* BEGIN *
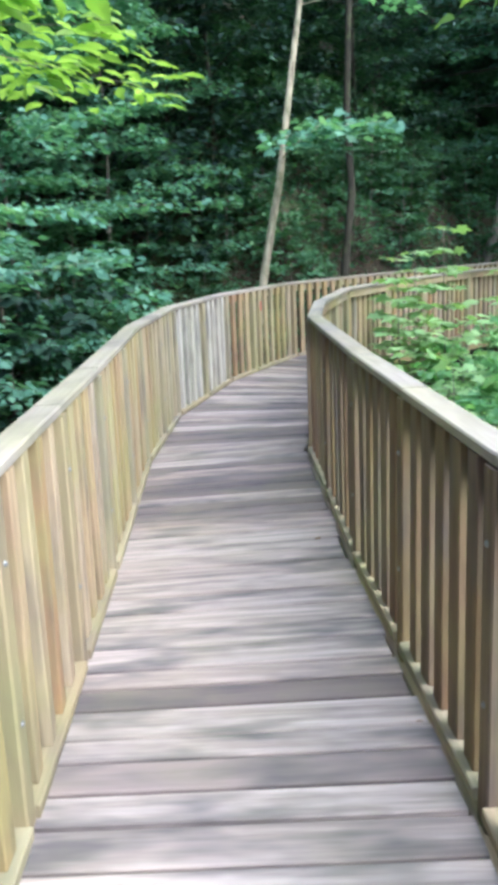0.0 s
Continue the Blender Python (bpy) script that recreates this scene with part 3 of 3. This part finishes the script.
# maples behind the left railing
grow(K_MAPLE, "understorey maple with layered dark green leaves", "tree", "tree",
     [(-3.3, 13.2), (-4.3, 10.6), (-4.6, 8.8), (-4.6, 14.4), (-2.6, 15.8), (-5.2, 8.0)], "maples beside the boardwalk", 3)
grow(K_SHADE, "understorey tree with shade-darkened leaves on the hillside", "tree", "tree", [(-0.4, 17.2), (-1.2, 19.5), (-4.0, 17.5), (2.6, 20.0), (0.8, 20.6)], "shaded hillside trees", 3)
grow(K_MAPLE, "small leafy maple close behind the railing", "tree", "tree", [(-2.1, 14.5), (-3.2, 12.0), (-2.6, 15.2)], "maples beside the boardwalk", 33, 0.68, 0.78)
# branches of two young trees over the start
K_NEAR = tree_meshes(82, 7.5, 0.07, (0.02, 0.03), 0.62, 2.1, 24, 8000, 0.15, "leaf", LIME, BARK_GREY, 0.12, 0.05, 5, 0.6)
K_OVER = tree_meshes(81, 7.5, 0.07, (0.02, 0.03), 0.43, 2.1, 24, 6500, 0.15, "leaf", LIME, BARK_GREY, 0.15, 0.05, 5, 0.6)
plant("tree", K_NEAR, "young bright green tree reaching over the railing", "tree", pose(-2.1, 2.9, gz(-2.1, 2.9) - 0.1), "young trees over the boardwalk").scale = (0.80, 0.80, 0.70)
plant("tree", K_OVER, "young bright green tree on the ravine slope", "tree", pose(4.4, 4.9, gz(4.4, 4.9) - 0.1, 0, 0, 130), "young trees over the boardwalk").scale = (1.1, 1.1, 1.85)
# woods on the hillside and ahead
woods = scatter(5, 36, (0, 48), (5.0, 22), 2.4)
woods += scatter(25, 10, (-8, 12), (5.0, 12), 1.8, taken=woods)
grow(K_WOOD, "broadleaved tree with shade-darkened leaves on the wooded hillside", "tree", "tree", woods, "hillside woods", 6, 0.5, 0.85)
hems = [(11.6, 28.4), (8.6, 27.0)]
grow(K_HEM, "dark drooping hemlock on the bank above the boardwalk", "tree", "tree", hems, "hemlocks above the boardwalk", 7)
grow(K_TALL, "tall dark hemlock on the bank spreading over the boardwalk", "tree", "tree", [(7.4, 23.2), (9.4, 24.4), (11.2, 26.2), (16.6, 31.2)], "hemlocks above the boardwalk", 19, 0.95, 1.05)
grow(K_HIGH, "tall dark hemlock with high drooping boughs over the boardwalk", "tree", "tree", [(13.4, 26.9), (15.6, 28.6)], "hemlocks above the boardwalk", 23, 0.95, 1.0)
# two trees out of view, added only to darken the deck below them
grow(K_SHADER, "unseen tall hemlock added on the ravine slope to shade the boardwalk", "tree", "tree", [(15.4, 14.6), (13.0, 12.4)], "hemlocks on the ravine slope", 19, 1.0, 1.1)
# bright trees beside the landing and across the ravine
grow(K_LIGHT, "sunlit bright green tree across the ravine", "tree", "tree",
     scatter(8, 24, (22, 64), (-32, -7), 3.4, lambda x, y: x > 24 and not (x < 33 and y > 29) and not (x < 44 and 14 < y < 29)), "trees across the ravine", 9)
grow(K_WOOD, "green tree far down the ravine slope", "tree", "tree", scatter(11, 10, (-6, 20), (-34, -13), 4.0), "trees across the ravine", 12)
grow(K_LIGHT, "bright green tree beside the landing", "tree", "tree", [(24.6, 38.8), (32.0, 26.2), (35.5, 27.4)], "trees beside the landing", 29, 0.75, 1.0)
grow(K_HEM, "dark hemlock behind the landing", "tree", "tree", [(19.4, 37.6), (13.4, 33.8), (20.6, 34.8)], "hemlocks above the boardwalk", 30)
grow(K_FRESH_SHRUB, "bright green sapling beside the boardwalk", "shrub", "shrub", [(17.3, 28.4), (18.2, 29.2), (19.3, 29.6), (20.2, 30.2), (16.4, 28.6)], "saplings by the landing", 13, 1.2, 1.7)
# sapling in tiers beside the railing
def sapling(label, x, y, top, spread, tiers, seed):
    """A thin stem with level whorls of lobed leaves on short twigs."""
    rs = np.random.RandomState(seed)
    base = gz(x, y) - 0.05
    h = top - base
    tb = Tubes()
    tb.add([Vector((0, 0, 0)), Vector((0.03, -0.02, h * 0.5)), Vector((0, 0, h))], [0.012, 0.008, 0.003], 6)
    P, D, S = [], [], []
    for i in range(tiers):
        z = h - 0.03 - (h * 0.72) * (i / tiers) ** 0.9
        reach = spread * min(1.0, 0.22 + 1.1 * i / tiers)
        for k in range(4 + (i > 1)):
            az = i * 1.57 + k * 2 * math.pi / (4 + (i > 1)) + rs.uniform(-0.4, 0.4)
            r = reach * rs.uniform(0.6, 1.1)
            tip = Vector((math.cos(az) * r, math.sin(az) * r, z + 0.10 * r + rs.uniform(-0.02, 0.03)))
            tb.add([Vector((0, 0, z - 0.03)), tip], [0.004, 0.0015], 4)
            for j in range(1 + int(r / 0.13)):
                q = Vector((0, 0, z - 0.03)).lerp(tip, 1.0 - 0.28 * j)
                for sgn in ((0,) if j == 0 else (-1, 1)):
                    a2 = az + sgn * rs.uniform(0.7, 1.2)
                    P.append(tuple(q))
                    D.append((math.cos(a2), math.sin(a2), rs.uniform(-0.25, 0.02)))
                    S.append(rs.uniform(0.13, 0.20))
    t = thing("sapling", label, "sapling", "saplings by the railing", m=pose(x, y, base))
    child("stem", tb.mesh("stem", BARK_GREY), t)
    child("foliage", leaf_mesh("foliage", np.array(P), np.array(D), np.array(S), "maple", PALE, rs, 0.35), t)


sapling("pale green maple sapling with tiered leaves beside the railing", 2.22, 9.86, 1.70, 0.62, 12, 5)
sapling("pale green maple sapling leaning towards the handrail", 1.72, 9.92, 1.40, 0.42, 10, 6)
sapling("pale green maple sapling rising over the bend of the railing", 2.12, 10.95, 1.45, 0.46, 10, 7)
sapling("pale green maple sapling lower beside the railing", 2.75, 9.1, 0.95, 0.55, 8, 8)
sapling("pale green maple sapling low on the ravine slope", 1.95, 8.2, 0.42, 0.5, 7, 9)
sapling("pale green maple sapling low on the ravine slope", 2.3, 7.0, 0.25, 0.5, 7, 10)
sapling("pale green maple sapling close outside the handrail", 3.25, 11.2, 1.15, 0.5, 8, 12)
# shrubs
grow(K_FRESH_SHRUB, "light green sapling rising beside the railing", "shrub", "shrub", [(3.6, 9.4), (3.9, 10.8)], "shrubs by the railing", 14, 0.9, 1.1)
grow(K_RAVINE, "leafy green shrub on the ravine slope", "shrub", "shrub",
     scatter(15, 100, (1, 42), (-7.5, -1.9), 0.8, lambda x, y: not (17 < x < 24 and 17 < y < 27.5 and (x - 17) * 1.75 > y - 18.5)), "ravine shrubs", 16, 0.7, 1.1)
edge_r = random.Random(41)
for x, y in scatter(42, 34, (7, 17), (-2.6, -1.75), 0.7) + scatter(43, 44, (17, 34), (-2.4, -1.45), 0.55):
    top = edge_r.uniform(-0.3, 0.45) if y < 15 else edge_r.uniform(-0.1, 0.65)
    k = (top - gz(x, y)) / 1.95
    plant("shrub", K_RAVINE[edge_r.randrange(3)], "leafy green shrub crowding the railing", "shrub", pose(x, y, gz(x, y) - 0.05, 0, 0, edge_r.uniform(0, 360)), "ravine shrubs").scale = (0.75, 0.75, k)
for x, y, top in ((18.4, 23.4, 0.2), (18.1, 22.3, 0.15), (17.5, 21.5, 0.3), (18.9, 22.4, 0.0), (16.7, 21.3, 0.2), (18.6, 21.0, 0.25), (15.6, 20.9, 0.1), (14.5, 20.3, 0.1), (13.3, 19.9, 0.0)):
    k = (top - gz(x, y)) / 1.9
    plant("shrub", K_RAVINE[1], "tall leafy green shrub between the two paths", "shrub", pose(x, y, gz(x, y) - 0.05, 0, 0, x * 77), "ravine shrubs").scale = (1.2, 1.2, k)
grow(K_SHRUB, "low green shrub on the wooded bank", "shrub", "shrub", scatter(17, 70, (14, 42), (2.2, 7.0), 0.85), "bank shrubs", 18, 0.6, 1.2)
grow(K_DIM, "green shrub with shade-darkened leaves in the woods", "shrub", "shrub", scatter(19, 60, (2, 18), (3.2, 10.0), 0.9), "bank shrubs", 20, 0.7, 1.3)
grow(K_SHRUB, "green woodland plant on the steep bank", "shrub", "shrub", scatter(27, 60, (13, 24), (1.9, 5.5), 0.5), "bank plants", 28, 0.45, 0.8)


# low plants and litter on the ground
def carpet(name, label, seed, n, s_range, d_range, size, shape, mat, lift, tilt):
    rs = np.random.RandomState(seed)
    s, d = rs.uniform(*s_range, n), rs.uniform(*d_range, n)
    i = np.clip(np.searchsorted(SEG_S, s) - 1, 0, len(CX) - 2)
    u = CX[i + 1] - CX[i]
    u /= np.hypot(*u.T)[:, None]
    p = CX[i] + u * (s - SEG_S[i])[:, None] + np.stack([-u[:, 1], u[:, 0]], 1) * d[:, None]
    dd, _ = plan_place(p[:, 0], p[:, 1])
    clump = rough(p[:, 0] * 1.4 + 3, p[:, 1] * 1.4) + rs.uniform(-0.7, 0.7, n)
    ok = (np.sign(dd) == np.sign(d)) & (np.abs(dd) > 0.95) & ((clump > -0.95) | (lift < 0.05))
    p = p[ok]
    z = ground_z(p[:, 0], p[:, 1]) + rs.uniform(0.01, 1, len(p)) ** 2 * lift
    P = np.column_stack([p, z])
    a = rs.uniform(0, 6.283, len(p))
    D = np.column_stack([np.cos(a), np.sin(a), rs.uniform(-0.5, 0.3, len(p))])
    return tagged(new(name, leaf_mesh(name, P, D, size * rs.uniform(0.6, 1.4, len(p)), shape, mat, rs, tilt)), label, "plants", kind="stuff")


carpet("undergrowth", "low green undergrowth covering the wooded bank", 1, 110000, (4, 44), (1.2, 8), 0.11, "oval", UNDER, 0.35, 0.5)
carpet("undergrowth", "green undergrowth on the ravine slope", 2, 42000, (1, 46), (-9, -1.0), 0.13, "oval", RAVINE, 0.6, 0.5)
carpet("undergrowth", "shade-darkened green undergrowth higher on the wooded hillside", 4, 90000, (4, 44), (5, 24), 0.14, "oval", SHADE_TONED, 0.7, 0.5)
carpet("leaf_litter", "brown dry leaf litter on the bank", 3, 16000, (2, 44), (1.0, 7), 0.08, "oval", LITTER, 0.02, 0.6)


# ---- small things ----
def fallen(label, x, y, size, colour, seed):
    """A curled dry leaf lying on the boards."""
    rs = np.random.RandomState(seed)
    a = rs.uniform(0, 6.28)
    me = leaf_mesh("fallen_leaf", np.array([[0.0, 0.0, 0.012]]), np.array([[math.cos(a), math.sin(a), 0.08]]), [size], "maple" if seed % 2 else "leaf", colour, rs, 0.25)
    ob = new("fallen_leaf", me)
    ob.matrix_basis = pose(x, y, 0.002)
    return tagged(ob, label, "leaf", "fallen leaves")


DRY = leaf_material("dry orange leaf", [(0.0, (0.58, 0.38, 0.22)), (0.6, (0.64, 0.45, 0.28)), (1.0, (0.68, 0.52, 0.36))], 0.2, 0.8)
fallen("curled orange brown dry leaf on the boards", 9.01, 20.84, 0.11, DRY, 5)
SCRAP = leaf_material("pale dry leaf", [(0.0, (0.50, 0.46, 0.38)), (0.6, (0.56, 0.52, 0.44)), (1.0, (0.62, 0.58, 0.50))], 0.15, 0.85)
fallen("pale dry leaf beside the bottom rail", 5.70, 18.41, 0.06, SCRAP, 8)
leaf_r = random.Random(77)
for i in range(26):
    j = leaf_r.choice((leaf_r.randrange(1, 16), leaf_r.randrange(9, 15)))
    k, e = leaf_r.random(), leaf_r.choice((leaf_r.uniform(0.02, 0.12), leaf_r.uniform(0.88, 0.98), leaf_r.random()))
    p = lerp(lerp(STATIONS[j][0], STATIONS[j + 1][0], k), lerp(STATIONS[j][1], STATIONS[j + 1][1], k), e)
    fallen("small dry leaf scrap on the boards", p.x, p.y, leaf_r.uniform(0.025, 0.06), LITTER, 100 + i)


def sprig(label, x, y, z, n, size, seed, spread, m_leaf):
    """A few fresh leaves on a thin stem that pushes through the timber."""
    rs = np.random.RandomState(seed)
    a = np.arange(n) * 2.4 + rs.uniform(0, 1, n)
    P = np.column_stack([np.cos(a) * spread * 0.3, np.sin(a) * spread * 0.3, np.linspace(0.02, spread, n)])
    D = np.column_stack([np.cos(a), np.sin(a), rs.uniform(-0.2, 0.4, n)])
    tb = Tubes()
    tb.add([Vector((0, 0, -0.25)), Vector((0.01, 0, 0)), Vector((0, 0.01, spread))], [0.004, 0.003, 0.002], 5)
    t = thing("sprig", label, "plant", m=pose(x, y, z))
    child("stem", tb.mesh("stem", UNDER), t)
    child("leaves", leaf_mesh("leaves", P, D, size * rs.uniform(0.8, 1.2, n), "leaf", m_leaf, rs, 0.3), t)


sprig("green weed growing up beside the deck edge", 3.50, 14.10, 0.03, 5, 0.17, 5, 0.10, FRESH)
sprig("green leaf sprig poking between the balusters", 11.455, 21.09, 0.80, 4, 0.06, 6, 0.06, FRESH)
spot = Vector((0.10, 11.18, 0.5))
marked = min((o for o in bpy.data.objects if o.name.startswith("baluster")), key=lambda o: (o.matrix_basis.translation - spot).length)
child("paint_mark", beam("paint_mark", 0.12, 0.05, 0.003, PAINT, 0.001), marked, Matrix.Translation((0.29, 0.01, -0.0205)), "faded red spray paint mark")

# deck boards, one by one
lay_boards(deck, STATIONS, 0.168)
* END *
- **Instructions to follow**: Of the lines in the data, how many contain the word "that"? Provide the number and nothing further.

- **Finished task**: 2